• [EXERCISE DIRECTIONS]: Will you return, word for word, only the lines from the top of the data below down to and including the one with "import numpy as np"?

• [ITEMS]:
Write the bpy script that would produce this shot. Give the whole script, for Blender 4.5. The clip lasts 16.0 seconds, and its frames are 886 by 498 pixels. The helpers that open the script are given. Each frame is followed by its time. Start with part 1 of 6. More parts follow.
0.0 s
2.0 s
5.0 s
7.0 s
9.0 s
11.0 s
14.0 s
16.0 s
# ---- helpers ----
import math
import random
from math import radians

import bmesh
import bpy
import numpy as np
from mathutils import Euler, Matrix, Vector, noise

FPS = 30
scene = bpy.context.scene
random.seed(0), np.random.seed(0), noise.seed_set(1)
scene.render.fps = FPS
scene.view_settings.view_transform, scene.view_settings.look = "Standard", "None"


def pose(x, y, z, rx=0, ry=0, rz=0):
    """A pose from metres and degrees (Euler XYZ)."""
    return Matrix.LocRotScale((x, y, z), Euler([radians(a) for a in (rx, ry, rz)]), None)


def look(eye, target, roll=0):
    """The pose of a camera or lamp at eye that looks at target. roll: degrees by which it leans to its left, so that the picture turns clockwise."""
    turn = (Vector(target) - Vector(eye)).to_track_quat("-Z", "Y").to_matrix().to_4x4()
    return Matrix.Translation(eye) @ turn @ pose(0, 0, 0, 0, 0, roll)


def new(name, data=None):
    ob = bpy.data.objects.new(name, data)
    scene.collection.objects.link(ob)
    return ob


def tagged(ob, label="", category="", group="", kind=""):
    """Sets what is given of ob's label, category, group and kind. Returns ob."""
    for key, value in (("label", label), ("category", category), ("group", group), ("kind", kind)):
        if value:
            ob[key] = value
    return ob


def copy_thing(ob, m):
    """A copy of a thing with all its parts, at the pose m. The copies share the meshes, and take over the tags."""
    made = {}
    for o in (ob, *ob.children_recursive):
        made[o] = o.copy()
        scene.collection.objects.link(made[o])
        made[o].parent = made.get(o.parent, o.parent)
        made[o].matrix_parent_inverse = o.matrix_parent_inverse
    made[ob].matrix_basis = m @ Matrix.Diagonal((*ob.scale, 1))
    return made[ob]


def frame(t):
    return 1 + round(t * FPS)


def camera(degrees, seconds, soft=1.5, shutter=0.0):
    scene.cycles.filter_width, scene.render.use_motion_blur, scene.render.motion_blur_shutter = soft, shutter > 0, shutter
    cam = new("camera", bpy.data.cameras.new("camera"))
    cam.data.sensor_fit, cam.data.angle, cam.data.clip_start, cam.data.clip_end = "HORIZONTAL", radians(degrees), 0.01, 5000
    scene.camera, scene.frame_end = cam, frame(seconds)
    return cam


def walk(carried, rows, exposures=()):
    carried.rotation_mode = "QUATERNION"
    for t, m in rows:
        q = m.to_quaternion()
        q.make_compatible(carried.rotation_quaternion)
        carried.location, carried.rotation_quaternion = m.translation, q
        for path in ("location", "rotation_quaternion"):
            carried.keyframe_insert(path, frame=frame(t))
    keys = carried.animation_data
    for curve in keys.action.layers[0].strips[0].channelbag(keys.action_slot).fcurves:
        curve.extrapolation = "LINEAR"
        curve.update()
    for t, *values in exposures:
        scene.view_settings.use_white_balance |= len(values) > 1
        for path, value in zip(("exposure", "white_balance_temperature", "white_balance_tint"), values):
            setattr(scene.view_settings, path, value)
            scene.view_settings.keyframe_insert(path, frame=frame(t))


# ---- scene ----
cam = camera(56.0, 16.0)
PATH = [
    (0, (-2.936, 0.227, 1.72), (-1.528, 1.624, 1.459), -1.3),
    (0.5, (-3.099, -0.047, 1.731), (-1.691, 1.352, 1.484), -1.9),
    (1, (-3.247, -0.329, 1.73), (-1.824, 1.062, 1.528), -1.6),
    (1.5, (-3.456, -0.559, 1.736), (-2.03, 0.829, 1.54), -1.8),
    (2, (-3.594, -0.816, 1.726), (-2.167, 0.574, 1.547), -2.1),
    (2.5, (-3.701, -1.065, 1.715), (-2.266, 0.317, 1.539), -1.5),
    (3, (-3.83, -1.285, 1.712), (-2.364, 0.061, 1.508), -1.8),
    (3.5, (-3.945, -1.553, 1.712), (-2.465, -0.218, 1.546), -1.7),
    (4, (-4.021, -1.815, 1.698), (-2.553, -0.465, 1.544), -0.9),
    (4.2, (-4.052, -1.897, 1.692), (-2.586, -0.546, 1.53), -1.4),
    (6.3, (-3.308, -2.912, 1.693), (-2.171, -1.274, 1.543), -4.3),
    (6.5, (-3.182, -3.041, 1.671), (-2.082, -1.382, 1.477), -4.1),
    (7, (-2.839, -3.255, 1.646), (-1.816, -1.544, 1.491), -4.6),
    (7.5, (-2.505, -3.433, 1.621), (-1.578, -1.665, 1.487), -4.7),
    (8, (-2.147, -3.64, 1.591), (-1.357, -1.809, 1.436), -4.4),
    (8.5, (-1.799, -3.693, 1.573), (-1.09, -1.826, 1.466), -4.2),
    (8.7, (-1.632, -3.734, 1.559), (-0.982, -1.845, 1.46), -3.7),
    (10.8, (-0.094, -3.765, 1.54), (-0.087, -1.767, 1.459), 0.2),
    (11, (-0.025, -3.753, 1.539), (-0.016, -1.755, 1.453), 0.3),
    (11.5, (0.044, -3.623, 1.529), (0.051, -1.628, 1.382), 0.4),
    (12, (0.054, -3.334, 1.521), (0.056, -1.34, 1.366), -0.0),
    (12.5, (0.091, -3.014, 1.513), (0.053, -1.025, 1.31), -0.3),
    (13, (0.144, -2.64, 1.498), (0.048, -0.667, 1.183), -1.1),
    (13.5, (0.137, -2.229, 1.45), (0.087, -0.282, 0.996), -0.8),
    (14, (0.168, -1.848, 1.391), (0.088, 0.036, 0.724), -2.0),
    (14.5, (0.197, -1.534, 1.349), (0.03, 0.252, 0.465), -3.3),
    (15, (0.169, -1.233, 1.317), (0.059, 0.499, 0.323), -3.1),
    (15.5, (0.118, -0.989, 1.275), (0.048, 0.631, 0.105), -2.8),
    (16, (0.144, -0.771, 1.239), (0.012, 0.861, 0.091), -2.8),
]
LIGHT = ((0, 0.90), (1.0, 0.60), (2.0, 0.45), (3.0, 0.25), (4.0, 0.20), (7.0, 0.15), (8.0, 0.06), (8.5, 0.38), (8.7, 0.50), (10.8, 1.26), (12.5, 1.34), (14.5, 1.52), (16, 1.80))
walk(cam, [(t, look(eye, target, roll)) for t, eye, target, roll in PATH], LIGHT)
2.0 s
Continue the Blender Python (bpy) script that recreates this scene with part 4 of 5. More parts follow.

• [SOLUTION FOR THIS TASK]:
Write the bpy script that would produce this shot. Give the whole script, for Blender 4.5. The clip lasts 16.0 seconds, and its frames are 886 by 498 pixels. The helpers that open the script are given. Each frame is followed by its time. Start with part 1 of 6. More parts follow.
0.0 s
2.0 s
5.0 s
7.0 s
9.0 s
11.0 s
14.0 s
16.0 s
# ---- helpers ----
import math
import random
from math import radians

import bmesh
import bpy
import numpy as np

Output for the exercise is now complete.